From the 1870s to the end of the century a mass of case law was built up to support women as independent beings with separate and equal rights. In 1882 the Married Women’s Property Act at last put an end to the husband’s legal right to all his wife’s earnings. Although in practice suspicious fathers and brothers, or clever women like Charlotte Brontë, had always found ways round this by creating trusts to which only they had access, it was a significant development.

Education was also fundamentally reformed. In 1870 the Cabinet minister W. E. Forster, a former Quaker married to the daughter of Dr Arnold who had revitalized Rugby School with an ethos of public service, carried an Elementary Education Act through the Commons. This created the first national system, making education available to all children from the age of five to thirteen. Any local district could elect a school board which would have the power to levy a rate and then spend it either on schools already existing in their area or on building new schools. Although the boards were given powers to enforce attendance up to the age of thirteen, it was not until 1880 that elementary education was made legally compulsory, and it was not until 1891 that this became meaningful when a new Education Act made it free.

The period after the Second Reform Bill is often seen as marking the transition from the rule of the middle classes to a wider democracy. But the universal feature of late-Victorian Britain was the proliferation of a self-improving middle-class high culture. It is glimpsed in the imposing civic buildings of Liverpool and Manchester–the concert halls, the orchestras, the art galleries, the public parks and the free public libraries begun by the American millionaire philanthropist Andrew Carnegie in 1880. The Victorians loved joining things and they loved building things.
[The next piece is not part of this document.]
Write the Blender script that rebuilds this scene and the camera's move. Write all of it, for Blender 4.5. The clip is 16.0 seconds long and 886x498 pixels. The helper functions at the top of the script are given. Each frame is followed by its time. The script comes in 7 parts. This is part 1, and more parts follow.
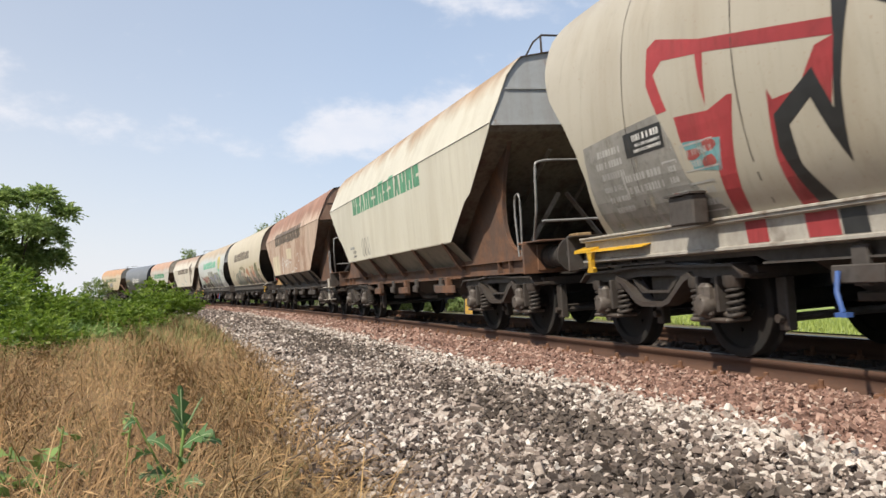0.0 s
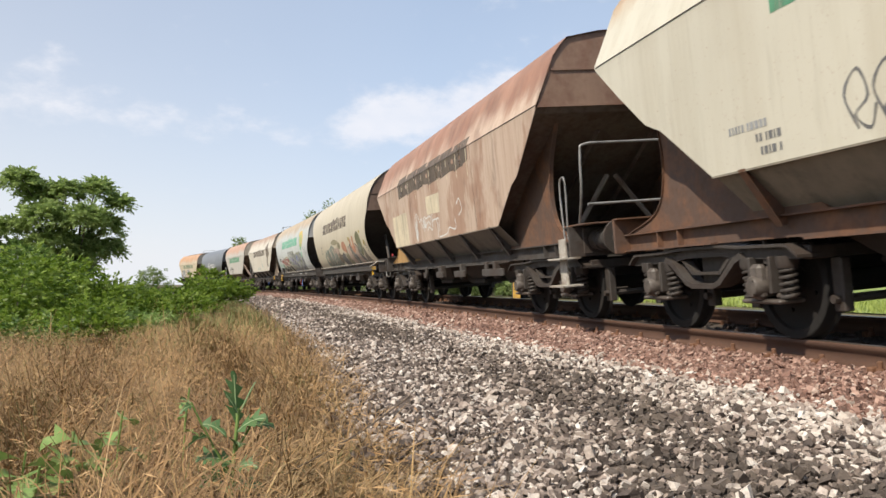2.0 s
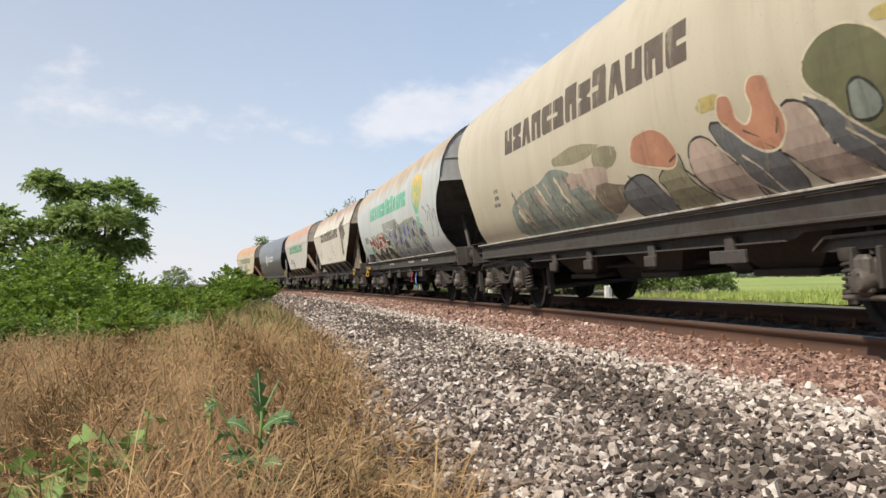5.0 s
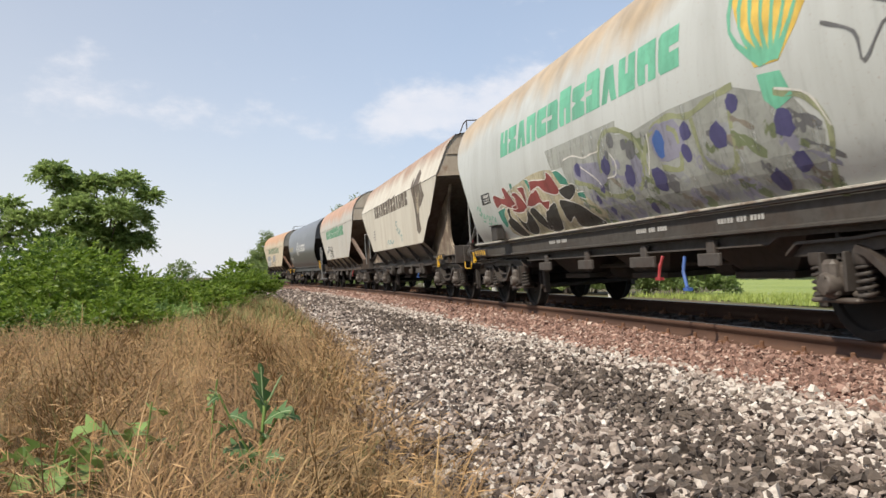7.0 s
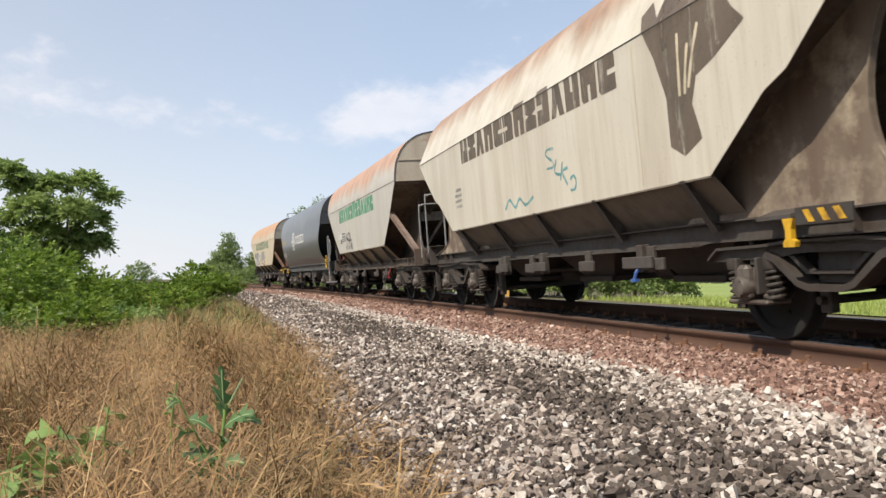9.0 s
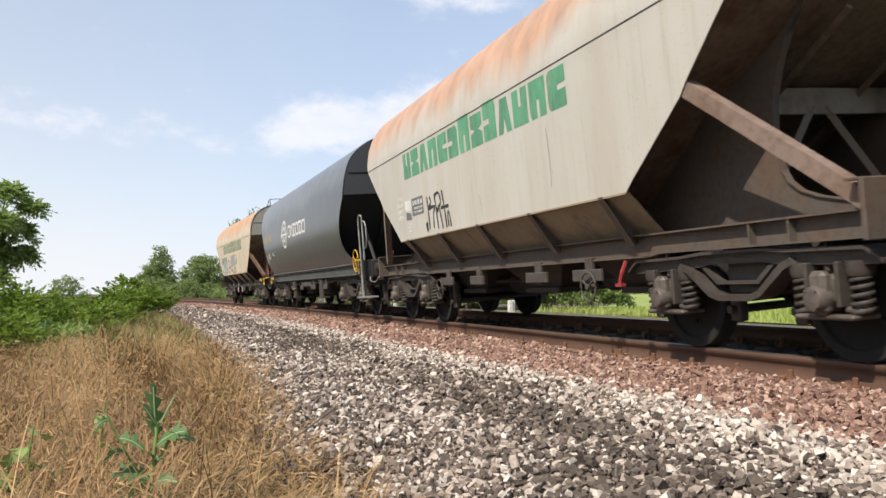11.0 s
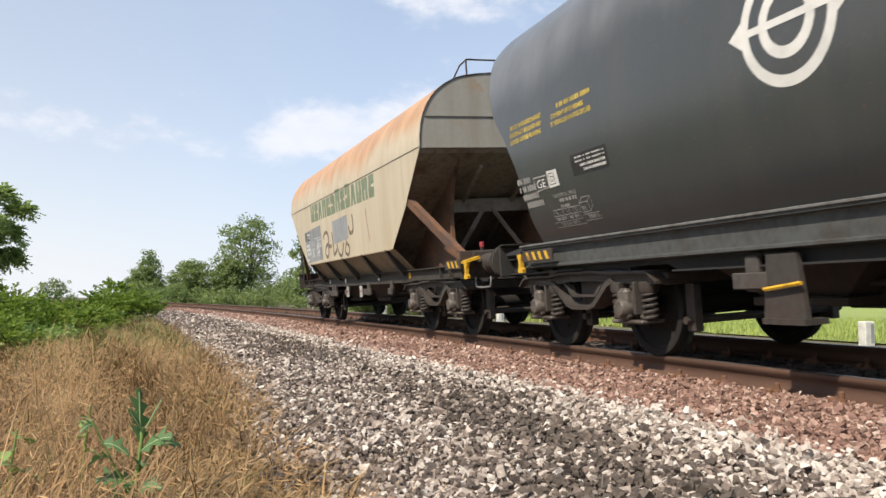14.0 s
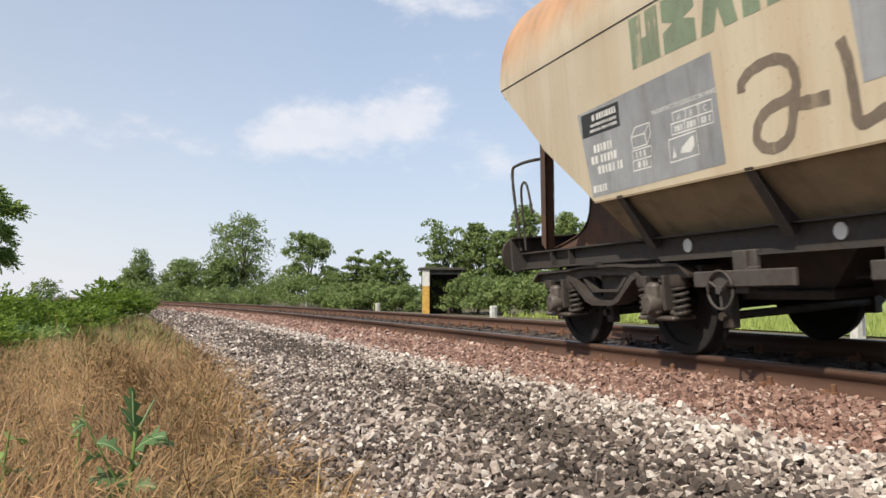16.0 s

Since 1845 there had been the university boat race between Oxford and Cambridge, since 1863 a Football Association. In 1864 the first county cricket match had been held. The youthful cricketer W. G. Grace had played for the MCC and was soon to have the sort of following that top sports stars have today. The railways and the introduction of three national Bank Holidays in 1871 contributed to increasing the British fascination with competitive sports–in the same year the Rugby Football Union was founded. In 1873 the first lawn tennis club was established, and the neo-Gothic Natural History Museum finished. Easily mistaken for a cathedral, the museum towered over South Kensington and provided a home for the curious specimens being sent back to Britain by her explorers.

For those with literary tastes, by the 1870s there was a different spirit abroad. Charles Dickens, whose skewering of social wrongs had epitomized the early Victorians, died in 1870 with his last novel
The Mystery of Edwin Drood
unfinished. Now that the state had been mobilized to address social problems, and organizations like the Salvation Army set up, the novel could concentrate on the emotions and moral dilemmas, as in George Eliot’s
Middlemarch
and Thomas Hardy’s first novel
Under the Greenwood Tree
, both published in 1872. Hardy’s background as the son of a stonemason signified that the novel was beginning to encompass a hitherto unrepresented section of society. The king of poetic enchantment continued to be Alfred, Lord Tennyson, the Poet Laureate. The first generation of children had been thrilled by an Oxford mathematics don Charles Dodgson who under the pen name Lewis Carroll wrote
Alice’s Adventures in Wonderland
in 1865. He followed it up in 1871 with
Through the Looking Glass
. Though still in deepest mourning Queen Victoria had become an author herself, publishing the bestselling
Leaves from the Journal of Our Life in the Highlands
in 1868, the same year that Wilkie Collins published
The Moonstone
.

As modernizers, the Liberals approached with some impatience the way justice was dispensed. Its obscure and dusty traditions drastically needed reorganizing and rationalizing. The complex of law courts in the Strand, known as the Royal Courts of Justice, between Lincoln’s Inn and the Temple was built in the 1870s to house all the civil courts. Henceforth they were to be administered together under one roof. The very gradual development of English law over the centuries from the old Curia Regis of the various courts–Exchequer, Common Pleas, King’s Bench and Chancery–had resulted in overlaps and unhelpful demarcations. All the courts were now brought together to form divisions of one Supreme Court of Judicature.